### Supplied entries ###

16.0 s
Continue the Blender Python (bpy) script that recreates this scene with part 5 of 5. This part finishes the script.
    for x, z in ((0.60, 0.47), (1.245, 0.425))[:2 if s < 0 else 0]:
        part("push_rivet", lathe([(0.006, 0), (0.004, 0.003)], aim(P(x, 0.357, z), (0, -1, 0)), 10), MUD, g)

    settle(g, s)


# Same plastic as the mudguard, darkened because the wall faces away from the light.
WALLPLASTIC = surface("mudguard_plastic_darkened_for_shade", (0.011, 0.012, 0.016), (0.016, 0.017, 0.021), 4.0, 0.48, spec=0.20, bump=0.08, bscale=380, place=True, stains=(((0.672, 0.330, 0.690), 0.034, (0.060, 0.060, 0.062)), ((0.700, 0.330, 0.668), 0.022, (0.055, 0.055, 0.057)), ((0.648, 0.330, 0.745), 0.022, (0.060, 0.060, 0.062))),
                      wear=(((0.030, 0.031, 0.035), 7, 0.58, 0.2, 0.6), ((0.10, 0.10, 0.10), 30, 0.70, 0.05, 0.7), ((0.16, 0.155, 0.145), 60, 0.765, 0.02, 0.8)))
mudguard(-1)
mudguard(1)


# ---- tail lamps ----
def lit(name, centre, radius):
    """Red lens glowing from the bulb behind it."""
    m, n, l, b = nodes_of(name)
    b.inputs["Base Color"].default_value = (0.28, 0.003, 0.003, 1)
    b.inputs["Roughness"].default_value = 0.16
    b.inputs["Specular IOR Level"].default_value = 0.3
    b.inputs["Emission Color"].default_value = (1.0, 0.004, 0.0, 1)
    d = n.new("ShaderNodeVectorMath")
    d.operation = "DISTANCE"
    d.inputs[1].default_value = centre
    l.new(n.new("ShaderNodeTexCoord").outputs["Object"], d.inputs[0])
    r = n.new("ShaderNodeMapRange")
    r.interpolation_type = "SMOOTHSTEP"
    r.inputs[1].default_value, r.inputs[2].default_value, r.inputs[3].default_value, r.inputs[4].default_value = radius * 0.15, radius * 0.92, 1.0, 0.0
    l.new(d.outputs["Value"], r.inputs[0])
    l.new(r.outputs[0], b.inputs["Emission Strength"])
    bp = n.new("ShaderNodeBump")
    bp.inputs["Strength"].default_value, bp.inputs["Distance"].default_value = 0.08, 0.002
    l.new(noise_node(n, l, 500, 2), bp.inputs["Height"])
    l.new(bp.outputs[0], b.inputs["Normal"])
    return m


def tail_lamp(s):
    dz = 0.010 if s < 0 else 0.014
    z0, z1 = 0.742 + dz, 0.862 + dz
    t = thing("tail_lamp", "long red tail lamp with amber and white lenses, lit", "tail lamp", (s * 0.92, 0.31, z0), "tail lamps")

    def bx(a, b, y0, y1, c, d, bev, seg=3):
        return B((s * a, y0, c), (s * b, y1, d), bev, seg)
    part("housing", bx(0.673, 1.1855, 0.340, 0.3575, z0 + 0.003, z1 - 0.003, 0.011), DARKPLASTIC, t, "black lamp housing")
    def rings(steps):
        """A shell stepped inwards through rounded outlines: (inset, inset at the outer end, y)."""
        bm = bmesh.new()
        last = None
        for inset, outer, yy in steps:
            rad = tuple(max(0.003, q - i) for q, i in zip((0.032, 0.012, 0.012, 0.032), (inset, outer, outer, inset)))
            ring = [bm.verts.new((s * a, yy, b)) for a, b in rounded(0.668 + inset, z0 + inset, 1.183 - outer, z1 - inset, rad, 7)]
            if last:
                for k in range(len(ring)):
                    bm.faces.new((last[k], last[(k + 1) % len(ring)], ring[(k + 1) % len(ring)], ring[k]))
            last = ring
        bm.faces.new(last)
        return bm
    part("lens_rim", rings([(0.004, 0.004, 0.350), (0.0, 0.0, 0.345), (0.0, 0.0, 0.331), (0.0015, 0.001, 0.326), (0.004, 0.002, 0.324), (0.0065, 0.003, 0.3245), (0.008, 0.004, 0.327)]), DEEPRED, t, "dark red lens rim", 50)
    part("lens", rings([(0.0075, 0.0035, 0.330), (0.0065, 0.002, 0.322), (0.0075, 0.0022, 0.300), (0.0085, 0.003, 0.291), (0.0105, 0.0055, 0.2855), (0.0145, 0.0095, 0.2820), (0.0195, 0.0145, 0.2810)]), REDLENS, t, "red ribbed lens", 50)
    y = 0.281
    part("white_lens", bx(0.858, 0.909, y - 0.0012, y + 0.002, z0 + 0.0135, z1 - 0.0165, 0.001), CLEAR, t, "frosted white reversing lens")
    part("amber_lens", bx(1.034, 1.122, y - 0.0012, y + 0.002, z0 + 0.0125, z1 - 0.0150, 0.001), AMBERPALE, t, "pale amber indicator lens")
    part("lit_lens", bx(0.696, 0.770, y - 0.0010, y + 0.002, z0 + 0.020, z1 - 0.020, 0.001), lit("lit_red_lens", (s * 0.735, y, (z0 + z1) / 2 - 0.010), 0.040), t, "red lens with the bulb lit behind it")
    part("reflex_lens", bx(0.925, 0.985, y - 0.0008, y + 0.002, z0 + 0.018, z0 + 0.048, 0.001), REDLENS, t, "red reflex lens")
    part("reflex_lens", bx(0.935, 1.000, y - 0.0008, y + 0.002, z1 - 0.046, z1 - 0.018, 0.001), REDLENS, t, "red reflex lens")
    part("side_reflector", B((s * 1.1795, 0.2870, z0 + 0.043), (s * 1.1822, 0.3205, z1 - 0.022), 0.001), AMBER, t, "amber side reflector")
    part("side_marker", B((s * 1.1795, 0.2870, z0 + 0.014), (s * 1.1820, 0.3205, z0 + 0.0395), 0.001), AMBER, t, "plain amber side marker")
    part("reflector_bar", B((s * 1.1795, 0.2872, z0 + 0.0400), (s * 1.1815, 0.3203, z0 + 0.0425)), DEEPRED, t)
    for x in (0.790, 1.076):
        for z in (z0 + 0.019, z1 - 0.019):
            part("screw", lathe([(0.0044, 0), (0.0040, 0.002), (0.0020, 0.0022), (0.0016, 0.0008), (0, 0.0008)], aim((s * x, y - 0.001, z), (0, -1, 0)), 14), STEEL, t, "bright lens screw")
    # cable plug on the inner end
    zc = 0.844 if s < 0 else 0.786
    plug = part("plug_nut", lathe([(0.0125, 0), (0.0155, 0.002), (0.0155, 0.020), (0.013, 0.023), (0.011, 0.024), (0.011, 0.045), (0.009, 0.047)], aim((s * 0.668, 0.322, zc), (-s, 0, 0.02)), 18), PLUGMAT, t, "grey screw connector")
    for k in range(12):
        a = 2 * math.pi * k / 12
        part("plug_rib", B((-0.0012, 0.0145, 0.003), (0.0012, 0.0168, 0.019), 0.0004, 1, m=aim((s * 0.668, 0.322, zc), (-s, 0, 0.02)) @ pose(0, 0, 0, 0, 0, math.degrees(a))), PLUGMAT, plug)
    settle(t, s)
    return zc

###
### Supplied entries ###

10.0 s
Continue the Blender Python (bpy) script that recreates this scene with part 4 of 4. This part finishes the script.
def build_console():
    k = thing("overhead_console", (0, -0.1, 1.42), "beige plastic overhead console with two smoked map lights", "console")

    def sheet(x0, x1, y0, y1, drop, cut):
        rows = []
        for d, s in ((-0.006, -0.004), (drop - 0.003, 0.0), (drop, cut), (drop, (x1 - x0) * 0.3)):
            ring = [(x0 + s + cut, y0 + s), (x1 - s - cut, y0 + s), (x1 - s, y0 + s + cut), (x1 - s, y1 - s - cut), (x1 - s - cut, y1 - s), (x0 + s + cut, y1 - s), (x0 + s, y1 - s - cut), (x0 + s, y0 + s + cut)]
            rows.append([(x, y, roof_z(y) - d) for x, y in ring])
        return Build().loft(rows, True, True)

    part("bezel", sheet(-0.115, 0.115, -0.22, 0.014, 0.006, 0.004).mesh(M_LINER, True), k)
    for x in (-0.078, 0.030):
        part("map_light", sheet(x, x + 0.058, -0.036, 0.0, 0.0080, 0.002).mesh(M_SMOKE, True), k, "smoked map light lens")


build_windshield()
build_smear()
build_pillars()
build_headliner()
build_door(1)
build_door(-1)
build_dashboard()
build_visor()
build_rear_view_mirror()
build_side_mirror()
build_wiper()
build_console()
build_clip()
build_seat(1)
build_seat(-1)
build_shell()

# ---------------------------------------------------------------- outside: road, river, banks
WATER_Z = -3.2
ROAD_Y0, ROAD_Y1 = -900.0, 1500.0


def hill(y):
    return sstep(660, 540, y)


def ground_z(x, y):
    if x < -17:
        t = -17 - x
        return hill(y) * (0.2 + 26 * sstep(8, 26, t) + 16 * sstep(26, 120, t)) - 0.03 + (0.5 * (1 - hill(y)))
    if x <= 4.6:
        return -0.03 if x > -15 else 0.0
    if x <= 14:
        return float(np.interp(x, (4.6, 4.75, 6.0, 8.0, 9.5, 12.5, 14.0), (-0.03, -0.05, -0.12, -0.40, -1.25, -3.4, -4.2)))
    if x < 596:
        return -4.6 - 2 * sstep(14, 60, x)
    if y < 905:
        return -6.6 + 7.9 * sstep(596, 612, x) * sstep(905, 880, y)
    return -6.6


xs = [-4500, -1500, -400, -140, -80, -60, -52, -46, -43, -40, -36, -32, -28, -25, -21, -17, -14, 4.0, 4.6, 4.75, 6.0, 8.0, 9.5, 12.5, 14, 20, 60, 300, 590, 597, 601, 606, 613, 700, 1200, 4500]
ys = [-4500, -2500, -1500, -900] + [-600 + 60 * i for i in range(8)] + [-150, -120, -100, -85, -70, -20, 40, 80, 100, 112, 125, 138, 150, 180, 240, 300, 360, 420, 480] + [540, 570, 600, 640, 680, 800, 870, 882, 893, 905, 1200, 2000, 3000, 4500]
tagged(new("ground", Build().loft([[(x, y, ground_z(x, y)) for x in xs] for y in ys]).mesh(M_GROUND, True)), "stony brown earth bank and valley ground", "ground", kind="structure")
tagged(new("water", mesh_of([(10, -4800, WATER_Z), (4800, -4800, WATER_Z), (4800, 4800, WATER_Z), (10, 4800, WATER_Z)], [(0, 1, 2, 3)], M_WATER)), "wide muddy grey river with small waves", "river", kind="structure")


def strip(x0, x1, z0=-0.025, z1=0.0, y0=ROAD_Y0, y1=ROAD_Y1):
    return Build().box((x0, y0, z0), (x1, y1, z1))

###
### Supplied entries ###

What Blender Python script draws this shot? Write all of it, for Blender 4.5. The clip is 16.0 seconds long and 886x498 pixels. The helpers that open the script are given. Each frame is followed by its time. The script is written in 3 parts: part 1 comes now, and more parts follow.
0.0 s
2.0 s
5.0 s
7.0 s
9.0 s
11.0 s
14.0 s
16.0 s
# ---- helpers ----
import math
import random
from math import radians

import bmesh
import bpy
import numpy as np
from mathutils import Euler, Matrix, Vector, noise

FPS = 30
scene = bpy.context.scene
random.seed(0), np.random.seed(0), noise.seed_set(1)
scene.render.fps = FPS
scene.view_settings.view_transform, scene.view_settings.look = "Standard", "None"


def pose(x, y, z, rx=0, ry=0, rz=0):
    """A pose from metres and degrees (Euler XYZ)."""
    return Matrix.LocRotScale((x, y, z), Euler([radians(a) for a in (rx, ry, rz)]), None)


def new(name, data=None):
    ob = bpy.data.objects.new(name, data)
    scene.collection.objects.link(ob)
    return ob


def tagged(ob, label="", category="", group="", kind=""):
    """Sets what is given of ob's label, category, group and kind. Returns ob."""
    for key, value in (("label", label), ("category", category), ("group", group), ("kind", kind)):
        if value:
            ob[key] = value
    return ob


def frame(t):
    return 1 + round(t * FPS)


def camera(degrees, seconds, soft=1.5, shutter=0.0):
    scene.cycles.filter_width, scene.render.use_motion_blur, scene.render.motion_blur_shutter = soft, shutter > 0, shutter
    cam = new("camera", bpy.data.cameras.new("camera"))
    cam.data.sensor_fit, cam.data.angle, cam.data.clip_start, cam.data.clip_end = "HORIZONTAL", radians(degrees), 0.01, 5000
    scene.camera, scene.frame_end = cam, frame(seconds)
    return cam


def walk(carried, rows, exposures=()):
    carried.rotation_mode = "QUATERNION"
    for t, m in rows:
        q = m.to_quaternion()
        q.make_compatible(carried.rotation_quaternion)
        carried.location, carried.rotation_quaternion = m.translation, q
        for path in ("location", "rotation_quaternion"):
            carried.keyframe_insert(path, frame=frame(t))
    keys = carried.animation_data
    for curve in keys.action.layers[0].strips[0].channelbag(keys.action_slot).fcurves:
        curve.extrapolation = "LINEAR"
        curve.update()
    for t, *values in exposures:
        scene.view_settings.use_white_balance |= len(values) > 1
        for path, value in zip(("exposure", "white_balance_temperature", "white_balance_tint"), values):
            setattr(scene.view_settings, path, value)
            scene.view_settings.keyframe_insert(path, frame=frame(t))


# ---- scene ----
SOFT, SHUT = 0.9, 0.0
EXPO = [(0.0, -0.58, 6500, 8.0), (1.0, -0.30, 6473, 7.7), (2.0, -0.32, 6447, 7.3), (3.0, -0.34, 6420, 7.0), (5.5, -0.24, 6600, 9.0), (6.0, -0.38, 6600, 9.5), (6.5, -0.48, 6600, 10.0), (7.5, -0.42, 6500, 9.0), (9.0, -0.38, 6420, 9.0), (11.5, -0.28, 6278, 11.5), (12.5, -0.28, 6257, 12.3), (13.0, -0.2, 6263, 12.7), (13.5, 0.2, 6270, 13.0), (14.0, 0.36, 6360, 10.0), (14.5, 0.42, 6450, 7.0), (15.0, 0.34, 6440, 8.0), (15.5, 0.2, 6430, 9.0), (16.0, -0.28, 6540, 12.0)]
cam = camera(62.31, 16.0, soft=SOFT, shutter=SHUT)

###

### Work to complete
Only the lines from the one containing "q = m.to_quaternion()" to the one containing "setattr(scene.view_settings, path, value)" are to be printed, both ends included, exactly as written.

### Solution for this exercise
        q = m.to_quaternion()
        q.make_compatible(carried.rotation_quaternion)
        carried.location, carried.rotation_quaternion = m.translation, q
        for path in ("location", "rotation_quaternion"):
            carried.keyframe_insert(path, frame=frame(t))
    keys = carried.animation_data
    for curve in keys.action.layers[0].strips[0].channelbag(keys.action_slot).fcurves:
        curve.extrapolation = "LINEAR"
        curve.update()
    for t, *values in exposures:
        scene.view_settings.use_white_balance |= len(values) > 1
        for path, value in zip(("exposure", "white_balance_temperature", "white_balance_tint"), values):
            setattr(scene.view_settings, path, value)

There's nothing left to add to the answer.